Monday, December 14, 2015

‘Empowerment’ may be a cuss without a framework….

The best way to motivate the employees in any workplace is allowing them to have their say thus giving them a sense of achievement. In that respect delegating authority, participative decision-making, freedom to operate, all those practices with good intentions, merge into much laudable jargon in the modern management science – “Empowerment”.  There is no doubt that empowerment is a great motivating tool with the possibility of increased morale, productivity, job-satisfaction and maybe creativity, innovation; as it provides an entrepreneurial platform for the employees enterprising enough to take risks to achieve the results.

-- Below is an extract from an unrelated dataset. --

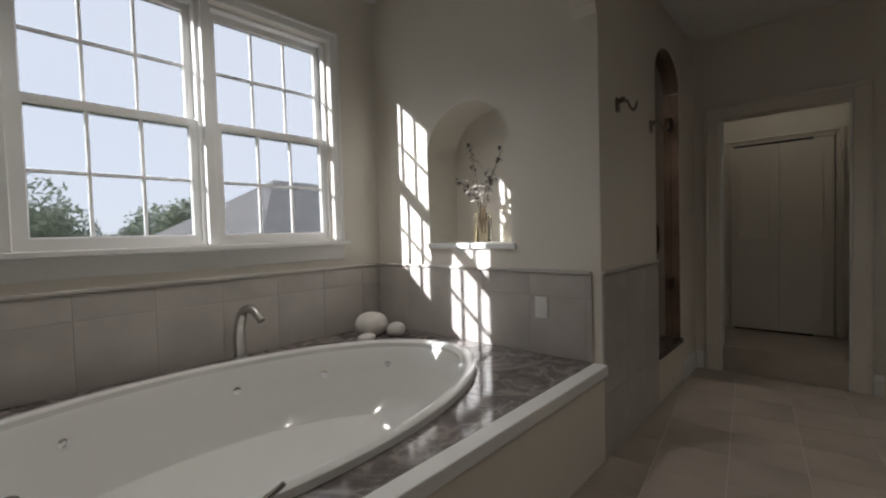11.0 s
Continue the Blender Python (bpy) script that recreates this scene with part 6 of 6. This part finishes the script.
# ---- outside ----
grass_mat = ramped("mown_grass", [(0.3, (0.03, 0.05, 0.015)), (0.7, (0.07, 0.10, 0.035))], 0.95, scale=0.6, bump=0.2)
bark = ramped("grey_bark", [(0.3, (0.05, 0.04, 0.03)), (0.7, (0.11, 0.09, 0.07))], 0.9, scale=9, bump=0.5)
# leaf colours paled and greyed, so distance haze is in the colour
foliage = material("hazed_foliage", (0.20, 0.22, 0.165), 0.7, var=0.45, scale=0.8, bump=0)
fp = foliage.node_tree
tl, ad = fp.nodes.new("ShaderNodeBsdfTranslucent"), fp.nodes.new("ShaderNodeMixShader")
tl.inputs["Color"].default_value = (0.52, 0.56, 0.42, 1)
ad.inputs[0].default_value = 0.6
fp.links.new(fp.nodes["Principled BSDF"].outputs[0], ad.inputs[1])
fp.links.new(tl.outputs[0], ad.inputs[2])
fp.links.new(ad.outputs[0], fp.nodes["Material Output"].inputs[0])
roof_mat = ramped("pale_roof_shingle", [(0.3, (0.24, 0.225, 0.21)), (0.7, (0.34, 0.32, 0.30))], 0.9, scale=3, bump=0.3, fine=25)
siding_mat = material("cream_siding", (0.55, 0.52, 0.46), 0.8, var=0.04, scale=2)
GZ = -3.4
bm = bmesh.new()
for x, y in ((-900, -900), (900, -900), (900, 900), (-900, 900)):
    bm.verts.new((x, y, GZ))
bm.faces.new(bm.verts[:])
structure("ground", bm, grass_mat, "green lawn below the upper storey", "lawn")


def tree(name, seed, h, r):
    """Trunk, limbs and a crown of many small leaf sprays in uneven clumps."""
    rng = random.Random(seed)
    t = thing(name, "leafy green deciduous tree in full summer foliage", "tree", pose(0, 0, 0), "trees beyond the garden")
    bm = tube(smooth_path([(0, 0, 0), (0.1, 0.05, h * 0.25), (0.0, 0.15, h * 0.5), (0.1, 0.0, h * 0.8)], 4), [0.28 - 0.22 * i / 12 for i in range(13)])
    clumps = []
    for k in range(26):
        a, z = rng.uniform(0, 6.28), rng.uniform(0.25, 1.0)
        q = r * (1 - abs(z - 0.5) * 0.9) * rng.uniform(0.35, 0.95)
        clumps.append((Vector((q * math.cos(a), q * math.sin(a), h * z)), r * rng.uniform(0.28, 0.46)))
    for c, cr in clumps[:10]:
        tube([(0, 0.1, h * 0.4), (c.x * 0.5, c.y * 0.5, (h * 0.4 + c.z) / 2 + 0.2), tuple(c)], [0.12, 0.07, 0.03], bm, 6)
    part("trunk", bm, bark, t)
    vs, fs = [], []
    for c, cr in clumps:
        for k in range(210):
            d = Vector((rng.gauss(0, 1), rng.gauss(0, 1), rng.gauss(0, 0.8))).normalized() * cr * rng.uniform(0.45, 1.0) ** 0.5
            p = c + d
            a = Vector((rng.gauss(0, 1), rng.gauss(0, 1), rng.gauss(0, 1))).normalized()
            b = a.orthogonal().normalized()
            s = rng.uniform(0.09, 0.2)
            n = len(vs)
            vs += [p - a * s, p + b * s * 0.6, p + a * s, p - b * s * 0.6 + a * 0.1 * s]
            fs.append((n, n + 1, n + 2, n + 3))
    me = bpy.data.meshes.new("crown")
    me.from_pydata(vs, [], fs)
    me.materials.append(foliage)
    ob = new("crown", me)
    ob.parent = t
    ob["kind"] = "stuff"
    return t


kinds = [tree("tree", 3, 7.5, 3.0), tree("tree", 8, 8.2, 3.4), tree("tree", 15, 6.4, 2.8)]
rng = random.Random(5)
spots = []
for i in range(15):
    spots.append((-9 + i * 2.6 + rng.uniform(-0.8, 0.8), 27 + rng.uniform(-3, 4)))
for i in range(10):
    spots.append((-22 + rng.uniform(-3, 3), 2 + i * 3.0 + rng.uniform(-1, 1)))
for i in range(4):
    spots.append((-18 + i * 3, 30 + rng.uniform(-2, 2)))
for i, (x, y) in enumerate(spots):
    m = pose(x, y, GZ, 0, 0, rng.uniform(0, 360))
    s = rng.uniform(0.60, 0.80)
    k = kinds[i % 3]
    o = k if i < 3 else copy_thing(k, m)
    o.matrix_world = m @ Matrix.Diagonal((s, s, s, 1))

# neighbouring house
nh = thing("house", "neighbouring cream house with a pale hipped roof", "house", pose(17.2, 21.5, GZ, 0, 0, 10))
part("wall", one_box(-6, -4, 0, 6, 4, 4.1), siding_mat, nh)
bm = bmesh.new()
e = [bm.verts.new(p) for p in ((-6.5, -4.5, 4.0), (6.5, -4.5, 4.0), (6.5, 4.5, 4.0), (-6.5, 4.5, 4.0), (-2.5, 0, 6.8), (2.5, 0, 6.8))]
for f in ((0, 1, 5, 4), (1, 2, 5), (2, 3, 4, 5), (3, 0, 4), (3, 2, 1, 0)):
    bm.faces.new([e[k] for k in f])
part("roof", bm, roof_mat, nh, "pale grey shingle roof")
for x in (-3, 0, 3):
    w = part("window", one_box(x - 0.5, -4.03, 2.0, x + 0.5, -4.005, 3.4), white_paint, nh)
    part("pane", one_box(x - 0.42, -4.04, 2.08, x + 0.42, -4.031, 3.32), black_screen, w)


# ---- tiles ----
def clip(poly, inside, cut):
    out = []
    for i, p in enumerate(poly):
        q = poly[(i + 1) % len(poly)]
        if inside(p):
            out.append(p)
        if inside(p) != inside(q):
            out.append(cut(p, q))
    return out


def clip_rect(poly, x0, y0, x1, y1):
    for axis, lim, sgn in ((0, x0, 1), (0, x1, -1), (1, y0, 1), (1, y1, -1)):
        if not poly:
            return poly
        poly = clip(poly, lambda p: (p[axis] - lim) * sgn >= 0, lambda p, q: tuple(p[k] + (q[k] - p[k]) * (lim - p[axis]) / (q[axis] - p[axis]) for k in (0, 1)))
    return poly


wall_grout = material("grey_beige_grout", (0.42, 0.39, 0.355), 0.9, var=0.06, scale=8, fine=200, bump=0.3)
floor_holder = tagged(new("floor_tiles"), "beige stone floor tiles laid diagonally with pale joints", "tile floor", "", "structure")
TILE, GAP, TILE_TURN, TILE_ORIGIN = 0.312, 0.003, 7.0, (8.985, 3.765)
ta = math.radians(TILE_TURN)
ux, uy = Vector((math.cos(ta), math.sin(ta))), Vector((-math.sin(ta), math.cos(ta)))
o = Vector(TILE_ORIGIN)
full = None
for i in range(-20, 21):
    for j in range(-20, 21):
        c = o + ux * (i * TILE) + uy * (j * TILE)
        h = TILE / 2 - GAP
        quad = [tuple(c + ux * a * h + uy * b * h) for a, b in ((-1, -1), (1, -1), (1, 1), (-1, 1))]
        got = []
        for area in ((XB + 0.061, 2.1, CLOSET_X + 0.019, HOOK_Y - 0.011),):
            cl = clip_rect(quad, *area)
            if len(cl) > 2:
                got.append(cl)
        for cl in got:
            part("tile", prism(cl, -0.012, 0.0), floor_tile, floor_holder)


def wall_tiles(name, label, m, L, H0, H1, w, h, skip=None):
    """Rows of wall tiles in the local xz plane, facing -y, with a cap moulding."""
    hold = tagged(new(name), label, "wall tiles", "", "structure")
    part("setting_bed", one_box(0, -0.0095, H0, L, -0.0005, H1), wall_grout, hold).matrix_local = m
    z = H0
    while z < H1 - 0.02:
        zz = min(z + h, H1)
        x = 0.0
        while x < L - 0.01:
            xx = min(x + w, L)
            t = part("tile", one_box(x + 0.0015, -0.011, z + 0.0015, xx - 0.0015, -0.0032, zz - 0.0015, 0.0015, 1), wall_tile, hold)
            t.matrix_local = m
            x = xx
        z = zz
    c = part("cap_moulding", one_box(0, -0.02, H1 + 0.0005, L, -0.0005, H1 + 0.022, 0.007), wall_tile, hold)
    c.matrix_local = m


dz = deck_z + 0.001
wall_tiles("wall_tile_tub_north", "grey-beige stone wall tiles behind the bathtub", pose(BATH_W, TUB_Y, 0), NICHE_X - BATH_W - 0.025, dz, 0.945, 0.33, 0.33)
wall_tiles("wall_tile_niche", "grey-beige stone wall tiles below the niche", pose(NICHE_X, TUB_Y, 0, 0, 0, -90), TUB_Y - HOOK_Y - 0.046, dz, 0.945, 0.33, 0.33)
wall_tiles("wall_tile_hooks", "grey-beige stone wainscot tiles by the shower", pose(NICHE_X + 0.001, HOOK_Y, 0), SHX0 - NICHE_X - 0.001, 0.0, 0.945, 0.33, 0.33)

At the same time, if not implemented in a thoughtful manner, it can create chaos and even sometime may turn into an indelible blunder. The principle behind empowerment is to achieve the business goals through ownership thus allowing better and faster decision-making. That principle may be violated if the decisions taken by the empowered individual are not aligned to the organization goal and still worst, if they are only meant to satisfy individual ego or individual goals. Empowerment may bring in arrogance and its associated evils resulting in employees refusing to share information, more over refusing to report to, feeling insecure thus inhibiting any creativity or innovation. Instead of bringing in efficiency in decision-making, organization may be working now in remedial measures and risk containment.

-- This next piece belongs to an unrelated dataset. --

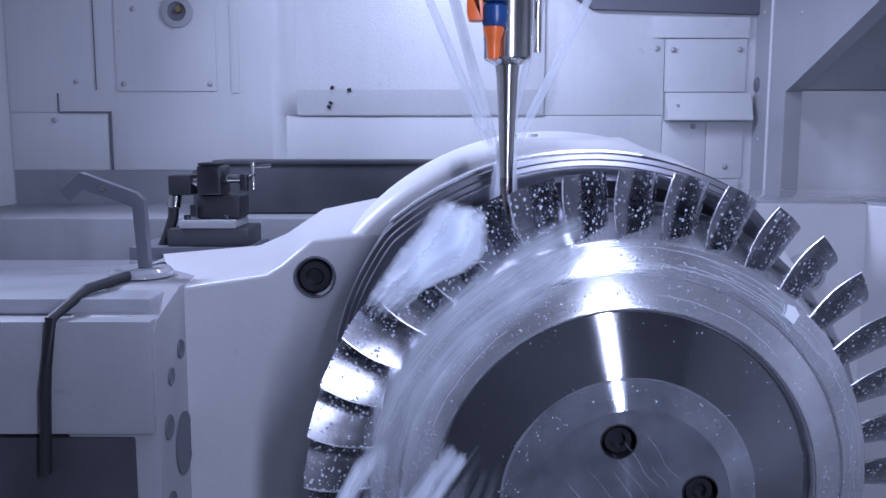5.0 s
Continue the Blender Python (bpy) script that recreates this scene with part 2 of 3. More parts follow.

‘Empowerment’ sounds good where it is implemented within a framework of four tenets- Personality, Culture, Communication and Reviews. Let us not assume that every individual in any organization has the same traits for taking ownership. We got to have a deeper understanding of the individual on his/her background, experience, emotional maturity, entrepreneurial mindset and more over alignment to organization vision and mission; before we select the candidature for empowerment. Delegation of authority does not depend upon the organization size, shape or spread; rather it very much depends on the culture of the organization – risk taking, tolerating failures, learning from each other and promoting merit. Culture of the organization also hinges upon the style of communication - how open is the communication among employees across hierarchies, how transparent is the business decisions and how well business goals are articulated to create synergy among all. And a check and balance through structured review mechanism ensures that empowerment is really a catalyst creating leaders to put the organization in top gear and not otherwise.